— Start of Data provided —

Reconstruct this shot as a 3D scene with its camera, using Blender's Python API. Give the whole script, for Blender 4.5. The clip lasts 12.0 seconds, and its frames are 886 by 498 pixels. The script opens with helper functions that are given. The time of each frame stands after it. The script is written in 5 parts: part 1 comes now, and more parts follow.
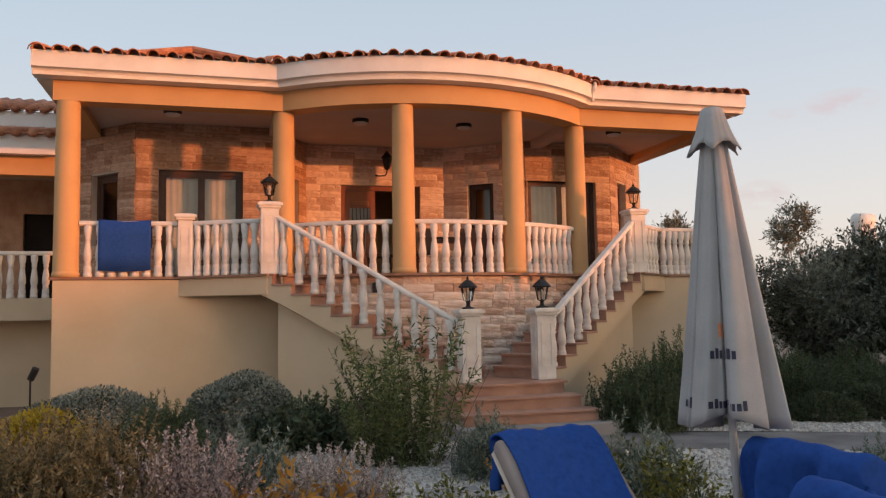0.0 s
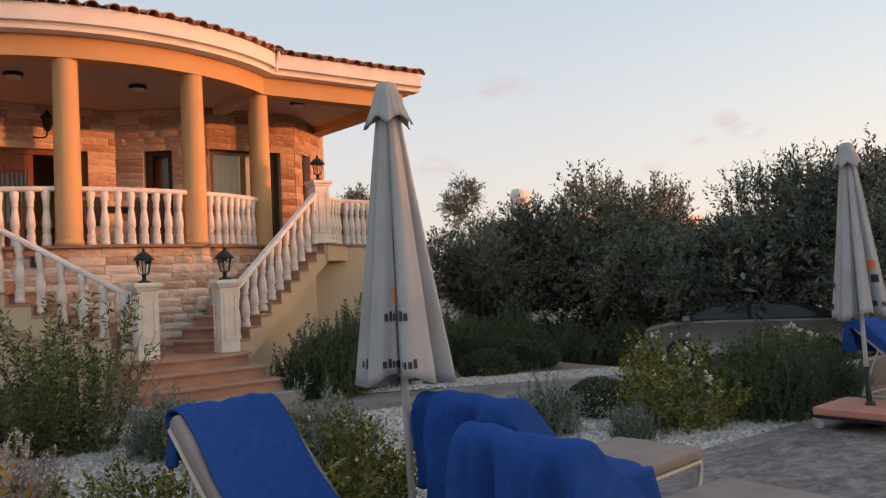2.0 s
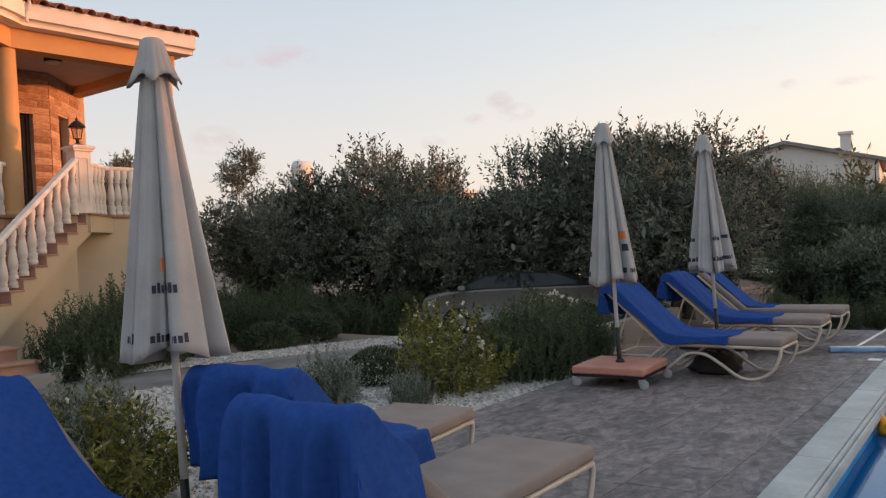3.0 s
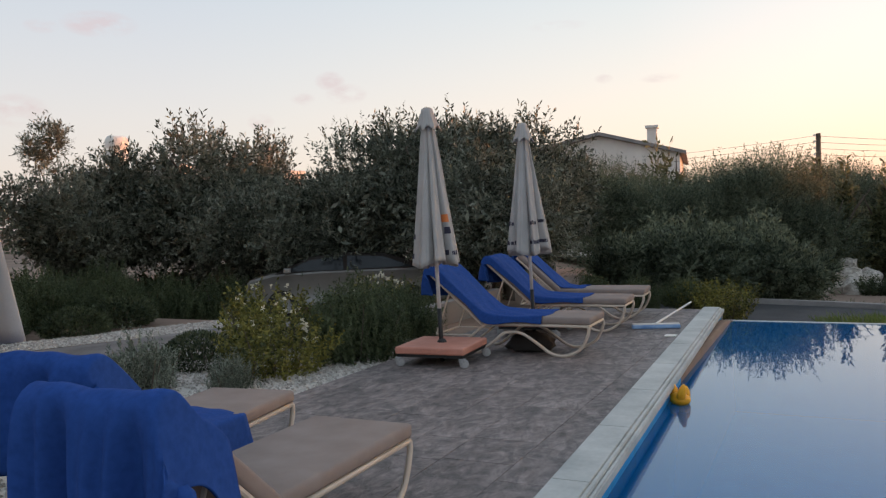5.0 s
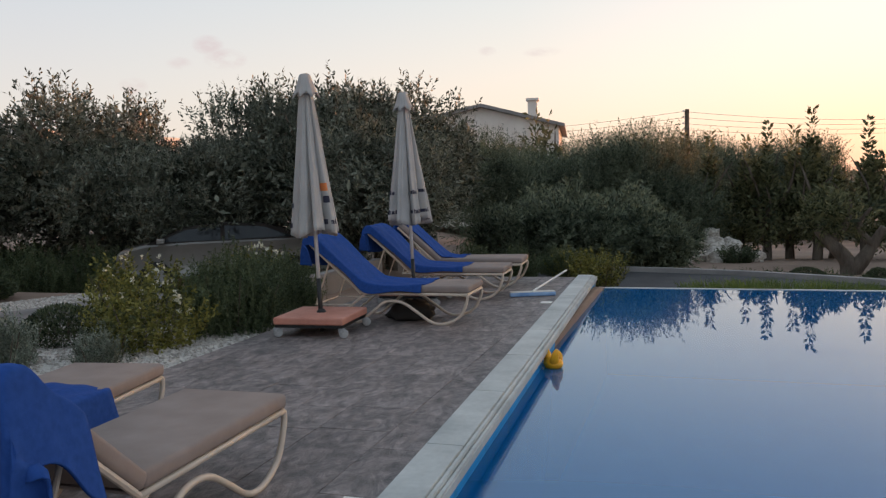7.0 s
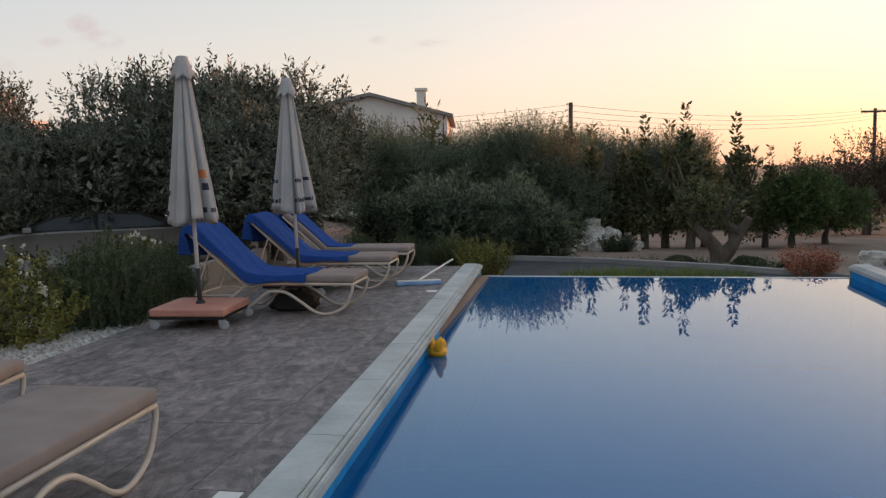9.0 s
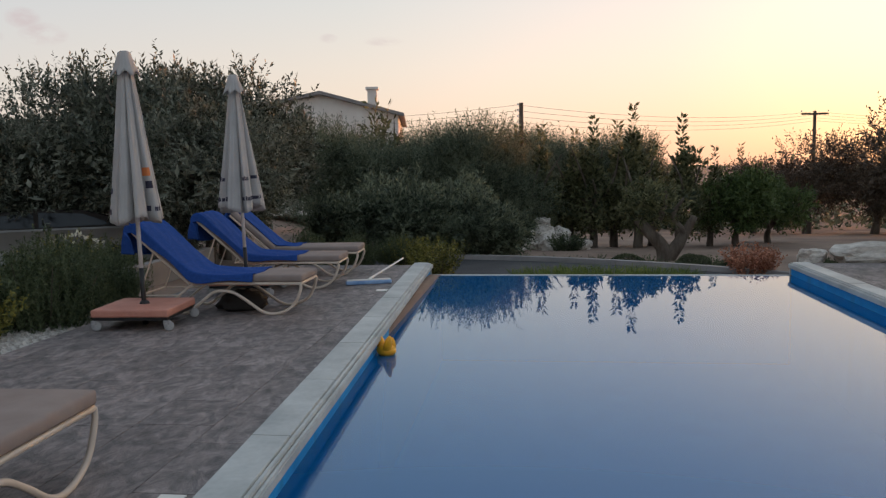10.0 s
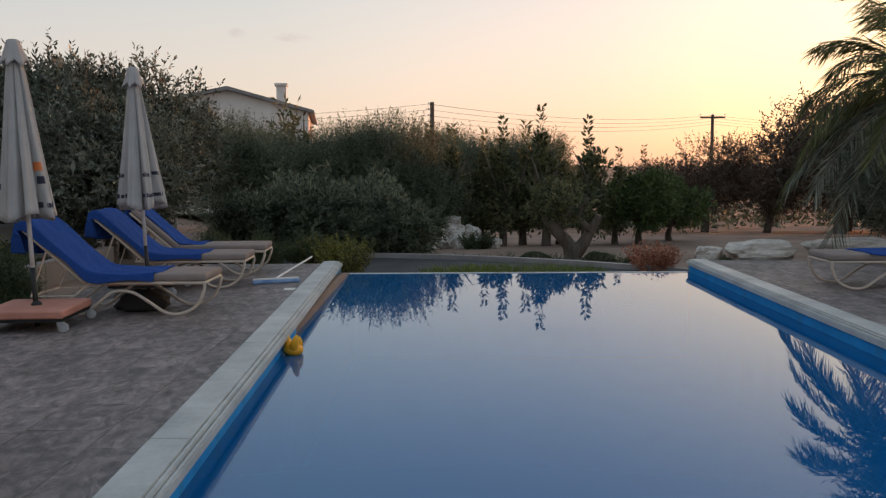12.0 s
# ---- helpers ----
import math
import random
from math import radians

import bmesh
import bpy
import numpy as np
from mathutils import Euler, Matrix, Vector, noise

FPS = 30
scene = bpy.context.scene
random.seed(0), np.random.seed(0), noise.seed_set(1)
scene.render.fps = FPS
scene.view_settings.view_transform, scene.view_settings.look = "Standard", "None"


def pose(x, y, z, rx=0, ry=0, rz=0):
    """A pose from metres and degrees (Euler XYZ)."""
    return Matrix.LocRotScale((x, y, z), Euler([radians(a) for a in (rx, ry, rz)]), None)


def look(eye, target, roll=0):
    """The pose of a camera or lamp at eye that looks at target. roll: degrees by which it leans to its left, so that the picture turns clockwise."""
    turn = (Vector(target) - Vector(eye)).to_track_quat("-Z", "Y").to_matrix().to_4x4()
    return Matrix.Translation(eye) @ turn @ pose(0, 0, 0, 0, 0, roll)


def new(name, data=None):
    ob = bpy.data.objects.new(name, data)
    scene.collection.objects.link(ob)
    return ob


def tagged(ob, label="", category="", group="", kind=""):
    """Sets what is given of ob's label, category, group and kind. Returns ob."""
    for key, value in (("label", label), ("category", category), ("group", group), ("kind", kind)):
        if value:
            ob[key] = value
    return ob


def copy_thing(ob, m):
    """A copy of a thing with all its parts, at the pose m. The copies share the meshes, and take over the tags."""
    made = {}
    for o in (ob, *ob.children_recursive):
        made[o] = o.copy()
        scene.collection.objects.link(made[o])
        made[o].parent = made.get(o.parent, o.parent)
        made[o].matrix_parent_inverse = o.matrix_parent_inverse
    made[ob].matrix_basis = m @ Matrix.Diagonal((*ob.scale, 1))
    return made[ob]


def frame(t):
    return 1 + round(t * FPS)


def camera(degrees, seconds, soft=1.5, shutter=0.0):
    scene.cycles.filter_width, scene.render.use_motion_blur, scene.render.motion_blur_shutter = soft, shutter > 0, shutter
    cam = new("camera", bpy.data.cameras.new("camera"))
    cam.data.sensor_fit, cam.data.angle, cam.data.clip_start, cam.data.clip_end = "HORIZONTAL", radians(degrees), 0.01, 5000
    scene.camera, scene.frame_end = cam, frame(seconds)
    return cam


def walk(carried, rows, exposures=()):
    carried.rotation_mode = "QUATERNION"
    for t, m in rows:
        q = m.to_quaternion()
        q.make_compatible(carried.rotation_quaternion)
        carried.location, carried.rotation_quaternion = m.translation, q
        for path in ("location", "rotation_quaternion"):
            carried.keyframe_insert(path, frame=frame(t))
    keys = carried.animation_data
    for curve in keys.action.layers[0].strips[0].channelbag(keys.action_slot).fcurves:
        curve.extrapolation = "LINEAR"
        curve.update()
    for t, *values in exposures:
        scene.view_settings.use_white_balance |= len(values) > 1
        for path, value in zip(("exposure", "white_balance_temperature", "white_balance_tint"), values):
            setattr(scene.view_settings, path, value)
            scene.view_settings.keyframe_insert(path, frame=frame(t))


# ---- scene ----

— End of Data provided —

Work to do :: Output the material word for word, omitting its pictures.

Worked solution ::
Reconstruct this shot as a 3D scene with its camera, using Blender's Python API. Give the whole script, for Blender 4.5. The clip lasts 12.0 seconds, and its frames are 886 by 498 pixels. The script opens with helper functions that are given. The time of each frame stands after it. The script is written in 5 parts: part 1 comes now, and more parts follow.
0.0 s
2.0 s
3.0 s
5.0 s
7.0 s
9.0 s
10.0 s
12.0 s
# ---- helpers ----
import math
import random
from math import radians

import bmesh
import bpy
import numpy as np
from mathutils import Euler, Matrix, Vector, noise

FPS = 30
scene = bpy.context.scene
random.seed(0), np.random.seed(0), noise.seed_set(1)
scene.render.fps = FPS
scene.view_settings.view_transform, scene.view_settings.look = "Standard", "None"


def pose(x, y, z, rx=0, ry=0, rz=0):
    """A pose from metres and degrees (Euler XYZ)."""
    return Matrix.LocRotScale((x, y, z), Euler([radians(a) for a in (rx, ry, rz)]), None)


def look(eye, target, roll=0):
    """The pose of a camera or lamp at eye that looks at target. roll: degrees by which it leans to its left, so that the picture turns clockwise."""
    turn = (Vector(target) - Vector(eye)).to_track_quat("-Z", "Y").to_matrix().to_4x4()
    return Matrix.Translation(eye) @ turn @ pose(0, 0, 0, 0, 0, roll)


def new(name, data=None):
    ob = bpy.data.objects.new(name, data)
    scene.collection.objects.link(ob)
    return ob


def tagged(ob, label="", category="", group="", kind=""):
    """Sets what is given of ob's label, category, group and kind. Returns ob."""
    for key, value in (("label", label), ("category", category), ("group", group), ("kind", kind)):
        if value:
            ob[key] = value
    return ob


def copy_thing(ob, m):
    """A copy of a thing with all its parts, at the pose m. The copies share the meshes, and take over the tags."""
    made = {}
    for o in (ob, *ob.children_recursive):
        made[o] = o.copy()
        scene.collection.objects.link(made[o])
        made[o].parent = made.get(o.parent, o.parent)
        made[o].matrix_parent_inverse = o.matrix_parent_inverse
    made[ob].matrix_basis = m @ Matrix.Diagonal((*ob.scale, 1))
    return made[ob]


def frame(t):
    return 1 + round(t * FPS)


def camera(degrees, seconds, soft=1.5, shutter=0.0):
    scene.cycles.filter_width, scene.render.use_motion_blur, scene.render.motion_blur_shutter = soft, shutter > 0, shutter
    cam = new("camera", bpy.data.cameras.new("camera"))
    cam.data.sensor_fit, cam.data.angle, cam.data.clip_start, cam.data.clip_end = "HORIZONTAL", radians(degrees), 0.01, 5000
    scene.camera, scene.frame_end = cam, frame(seconds)
    return cam


def walk(carried, rows, exposures=()):
    carried.rotation_mode = "QUATERNION"
    for t, m in rows:
        q = m.to_quaternion()
        q.make_compatible(carried.rotation_quaternion)
        carried.location, carried.rotation_quaternion = m.translation, q
        for path in ("location", "rotation_quaternion"):
            carried.keyframe_insert(path, frame=frame(t))
    keys = carried.animation_data
    for curve in keys.action.layers[0].strips[0].channelbag(keys.action_slot).fcurves:
        curve.extrapolation = "LINEAR"
        curve.update()
    for t, *values in exposures:
        scene.view_settings.use_white_balance |= len(values) > 1
        for path, value in zip(("exposure", "white_balance_temperature", "white_balance_tint"), values):
            setattr(scene.view_settings, path, value)
            scene.view_settings.keyframe_insert(path, frame=frame(t))


# ---- scene ----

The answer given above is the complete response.